Mekong countries, Japan eye new development strategy beyond 2015

Bangkok Post
19 February 2015

The leaders of Japan and five Southeast Asian countries along the Mekong River plan to craft a new strategy in July for Tokyo to contribute to sustainable development of the Mekong region beyond 2015, a senior Japanese official said Thursday.

“The leaders of Japan and the Mekong states will assemble to draw up a new strategy that would succeed the ‘Tokyo Strategy 2012 for Mekong-Japan Cooperation’ for further development of Japan and the Mekong region as they are about to enter a new stage of cooperation,” Minoru Kiuchi, senior vice foreign minister, told a forum in Tokyo.

Mr Kiuchi was referring to the strategy the leaders are expected to adopt during a Japan-Mekong summit slated for July 4 in Tokyo ahead of the planned launch of a more integrated Asean Economic Community at the end of the year.

Thursday’s event, the fifth session of the Forum for the Promotion of Public-Private Cooperation in the Mekong Region, brought together government officials, businesspeople and experts from Thailand, Cambodia, Laos, Myanmar, Vietnam and Japan.

A Thai delegate said the Association of Southeast Asian Nations hopes the strategy will include work plans for lower development gaps among Mekong states, a prerequisite for greater Asean integration, and for a more environment-friendly and higher quality of life.

Chutintorn Gongsakdi, director-general of the International Economic Affairs department at the Foreign Affairs Ministry in Bangkok, also voiced expectations of Japanese support in a joint Thai-Myanmar project to develop the Dawei Special Economic Zone in southern Myanmar on the Indian Ocean coast.
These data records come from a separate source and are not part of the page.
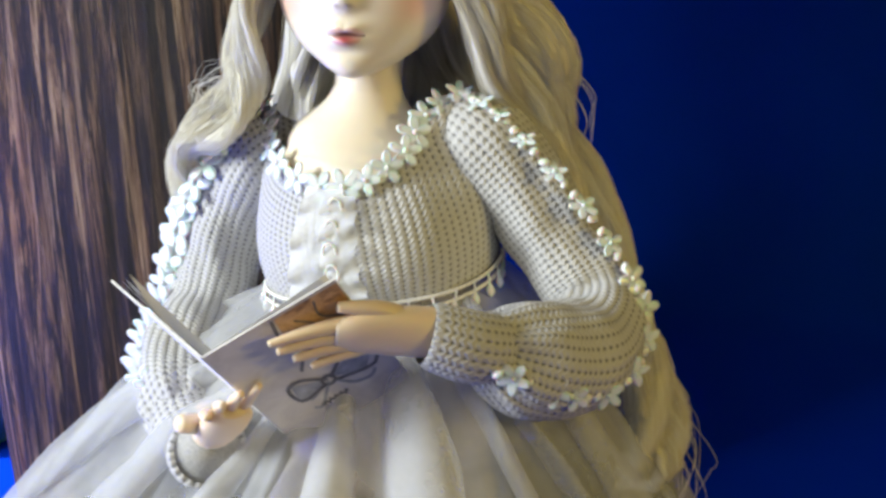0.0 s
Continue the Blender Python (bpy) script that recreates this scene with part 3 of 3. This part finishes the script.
trim([(-4.1, 3.9, 27.2), (-3.8, 3.5, 26.85), (-3.5, 2.6, 26.3), (-2.7, 1.2, 25.95), (-1.4, 0.1, 25.7), (-0.3, -0.15, 25.75), (0.6, 0.1, 26.05), (1.35, 0.75, 26.55), (1.6, 1.7, 27.1), (2.0, 2.5, 27.6), (2.8, 2.8, 28.0)], 15, (-0.7, 4.5, 24))
trim([(2.8, 2.8, 28.0), (3.6, 2.4, 27.75), (4.35, 2.2, 27.25), (5.5, 1.5, 26.3), (6.6, 1.2, 25.2), (7.6, 1.0, 23.9), (8.4, 0.7, 22.7), (8.8, 0.3, 21.8), (8.7, -0.7, 20.9), (8.0, -2.3, 20.6), (7.0, -3.45, 20.9), (6.3, -3.85, 21.3), (5.0, -4.7, 22.1)], 44, (5, 4, 21), (0.65, 0.9), 3, 0)
trim([(-5.6, 2.9, 26.2), (-6.9, 3.0, 24.0), (-7.6, 3.0, 22.2), (-7.8, 1.9, 20.6), (-7.6, 0.2, 19.9), (-7.0, -1.2, 19.7), (-6.2, -2.4, 19.6)], 20, (-5.6, 9, 21.5), (1.05, 1.35))

# belt: two cords with drop pearls
for drop in (0.12, -0.2):
    ring = [(p[0] * 1.03, p[1] - 0.12, p[2] + drop) for p in waist[::8]]
    bm = bmesh.new()
    cord(bm, ring + [ring[0]], 0.06, 90)
    part("belt_cord", bm, CORD, sweater, "white braided cord belt")
bm = bmesh.new()
tube(bm, [(0, 0, 0.16, 0.035, 0.035), (0, 0, -0.2, 0.04, 0.04), (0, 0, -0.35, 0.11, 0.11), (0, 0, -0.52, 0.13, 0.13), (0, 0, -0.66, 0.04, 0.04)], 10, 8, up=(0, 1, 0))
DROP = mesh_of("drop_pearl", bm, PEARL)
for k in range(0, 160, 5):
    p = waist[k]
    if p[1] < 4:
        piece("drop_pearl", DROP, sweater, Matrix.Translation(Vector((p[0] * 1.04, p[1] - 0.16, p[2] - 0.02)) * 0.01) @ Matrix.Rotation(random.uniform(-.2, .2), 4, "Y"))


def ribbon(points, width, ruffle, waves, n=60, across=9):
    """A ruffled strip; points run down its middle."""
    bm = bmesh.new()
    s = spline(points, n)
    pts = np.zeros((n, across, 3))
    for i in range(n):
        for j in range(across):
            u = j / (across - 1) - 0.5
            edge = abs(u) * 2
            pts[i, j] = s[i] + np.array((u * width, -0.12 - ruffle * edge * math.sin(i / n * waves * 6.28 + u * 3), ruffle * 0.4 * edge * math.cos(i / n * waves * 6.28)))
    grid(bm, pts, False)
    return bm


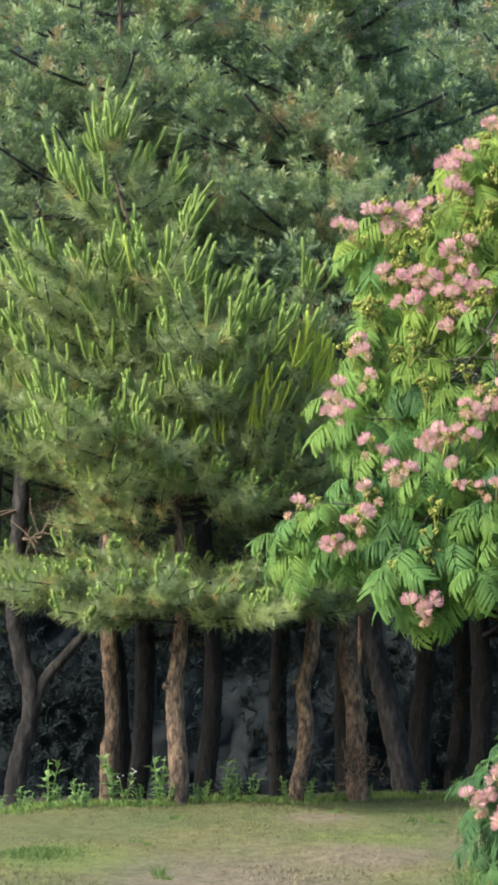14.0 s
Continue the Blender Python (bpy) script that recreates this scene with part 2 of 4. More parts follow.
# ---- mesh tools ----
class Geo:
    """Collects triangles and quads with per-vertex values, and turns them into one mesh."""

    def __init__(self):
        self.v, self.f3, self.f4, self.val, self.n = [], [], [], {}, 0

    def add(self, v, f3=(), f4=(), **values):
        v = np.asarray(v, float).reshape(-1, 3)
        if len(f3):
            self.f3.append(np.asarray(f3, int).reshape(-1, 3) + self.n)
        if len(f4):
            self.f4.append(np.asarray(f4, int).reshape(-1, 4) + self.n)
        self.v.append(v)
        for key, value in values.items():
            self.val.setdefault(key, []).append(np.broadcast_to(np.asarray(value, float), (len(v),)))
        self.n += len(v)

    def arrays(self):
        v = np.concatenate(self.v)
        f3 = np.concatenate(self.f3) if self.f3 else np.zeros((0, 3), int)
        f4 = np.concatenate(self.f4) if self.f4 else np.zeros((0, 4), int)
        return v, f3, f4, {k: np.concatenate(a) for k, a in self.val.items()}

    def mesh(self, name, material, smooth=False):
        v, f3, f4, val = self.arrays()
        me = bpy.data.meshes.new(name)
        me.vertices.add(len(v))
        me.vertices.foreach_set("co", v.astype(np.float32).ravel())
        me.loops.add(f3.size + f4.size)
        me.loops.foreach_set("vertex_index", np.concatenate([f3.ravel(), f4.ravel()]).astype(np.int32))
        me.polygons.add(len(f3) + len(f4))
        starts = np.concatenate([np.arange(len(f3)) * 3, f3.size + np.arange(len(f4)) * 4])
        me.polygons.foreach_set("loop_start", starts.astype(np.int32))
        for key, a in val.items():
            me.attributes.new(key, "FLOAT", "POINT").data.foreach_set("value", a.astype(np.float32))
        me.update(calc_edges=True)
        me.validate()
        if smooth:
            me.shade_smooth()
        me.materials.append(material)
        return me


def part(name, mesh, parent, label="", m=None):
    """One mesh object under a thing or under a part."""
    ob = new(name, mesh)
    ob.parent = parent
    if m is not None:
        ob.matrix_basis = m
    return tagged(ob, label)


def thing(name, place, label, category, group=""):
    ob = new(name)
    ob.location = place
    ob.empty_display_size = 0.2
    return tagged(ob, label, category, group)


rng = np.random.default_rng(7)


def smooth_path(points, count):
    """Catmull-Rom through the points."""
    p = np.asarray(points, float)
    p = np.vstack([2 * p[0] - p[1], p, 2 * p[-1] - p[-2]])
    seg = len(p) - 3
    out = []
    for u in np.linspace(0, seg - 1e-6, count):
        i = int(u)
        s = u - i
        a, b, c, d = p[i:i + 4]
        out.append(0.5 * (2 * b + (c - a) * s + (2 * a - 5 * b + 4 * c - d) * s * s + (3 * b - a - 3 * c + d) * s ** 3))
    return np.array(out)


def tube(geo, points, radii, sides=8, count=None, rough=0.0, **values):
    """A tapered, slightly knobbly limb along a path, closed at its end."""
    path = smooth_path(points, count or max(4, len(points) * 3))
    rad = np.interp(np.linspace(0, 1, len(path)), np.linspace(0, 1, len(radii)), radii)
    tang = np.gradient(path, axis=0)
    tang /= np.linalg.norm(tang, axis=1)[:, None] + 1e-9
    side = np.cross(tang, [0.13, 0.96, 0.24])
    side /= np.linalg.norm(side, axis=1)[:, None] + 1e-9
    up = np.cross(side, tang)
    ang = np.linspace(0, 2 * math.pi, sides, endpoint=False)
    ring = np.cos(ang)[None, :, None] * side[:, None, :] + np.sin(ang)[None, :, None] * up[:, None, :]
    k = 1 + rough * rng.standard_normal((len(path), sides))
    v = path[:, None, :] + ring * (rad[:, None] * k)[:, :, None]
    v = np.vstack([v.reshape(-1, 3), path[-1] + tang[-1] * rad[-1] * 0.6])
    f4, f3 = [], []
    for i in range(len(path) - 1):
        for j in range(sides):
            a, b = i * sides + j, i * sides + (j + 1) % sides
            f4.append((a, b, b + sides, a + sides))
    top = (len(path) - 1) * sides
    for j in range(sides):
        f3.append((top + j, top + (j + 1) % sides, len(v) - 1))
    geo.add(v, f3, f4, **values)


def turn(az, tilt=0.0, roll=0.0):
    """Rotation: roll about x, then tilt down about y, then azimuth about z (radians)."""
    ca, sa, ct, st, cr, sr = math.cos(az), math.sin(az), math.cos(tilt), math.sin(tilt), math.cos(roll), math.sin(roll)
    rz = np.array([[ca, -sa, 0], [sa, ca, 0], [0, 0, 1]])
    ry = np.array([[ct, 0, st], [0, 1, 0], [-st, 0, ct]])
    rx = np.array([[1, 0, 0], [0, cr, -sr], [0, sr, cr]])
    return rz @ ry @ rx


# ---- ground ----
EDGE_X = (-9.0, -3.7, -3.3, -2.4, -1.8, -1.0, 1.4, 2.6, 3.7, 9.0)
EDGE_Y = (23.5, 26.4, 27.3, 28.5, 29.4, 30.4, 31.0, 29.6, 28.2, 25.0)


def edge_of_lawn(x):
    return np.interp(x, EDGE_X, EDGE_Y)


def ground_z(x, y):
    x, y = np.asarray(x, float), np.asarray(y, float)
    past = np.clip(y - edge_of_lawn(x) - 0.2, 0, 30)
    swell = 0.02 * np.sin(x * 1.7 + 0.6) * np.sin(y * 0.9) + 0.012 * np.sin(x * 4.1 + y * 2.3)
    return swell * np.clip((60 - y) / 30, 0, 1) - 0.05 * np.clip(past, 0, 22)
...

Cambodian Deputy Prime Minister Sar Kheng (on stage) delivers an opening speech at the forum for the promotion of public-private cooperation in the Mekong region in Tokyo Feb 19. Japan will host the Japan-Mekong countries summit meeting in this year. (AFP photo)
“Southeast Asia is a backyard of Japan. We are not strangers to each other,” Mr Chutintorn told Kyodo News. “So it’s only logical that Japan plays an active role in projects like Dawei, but also others, in making a single production base in Asean, especially in the Mekong subregion.”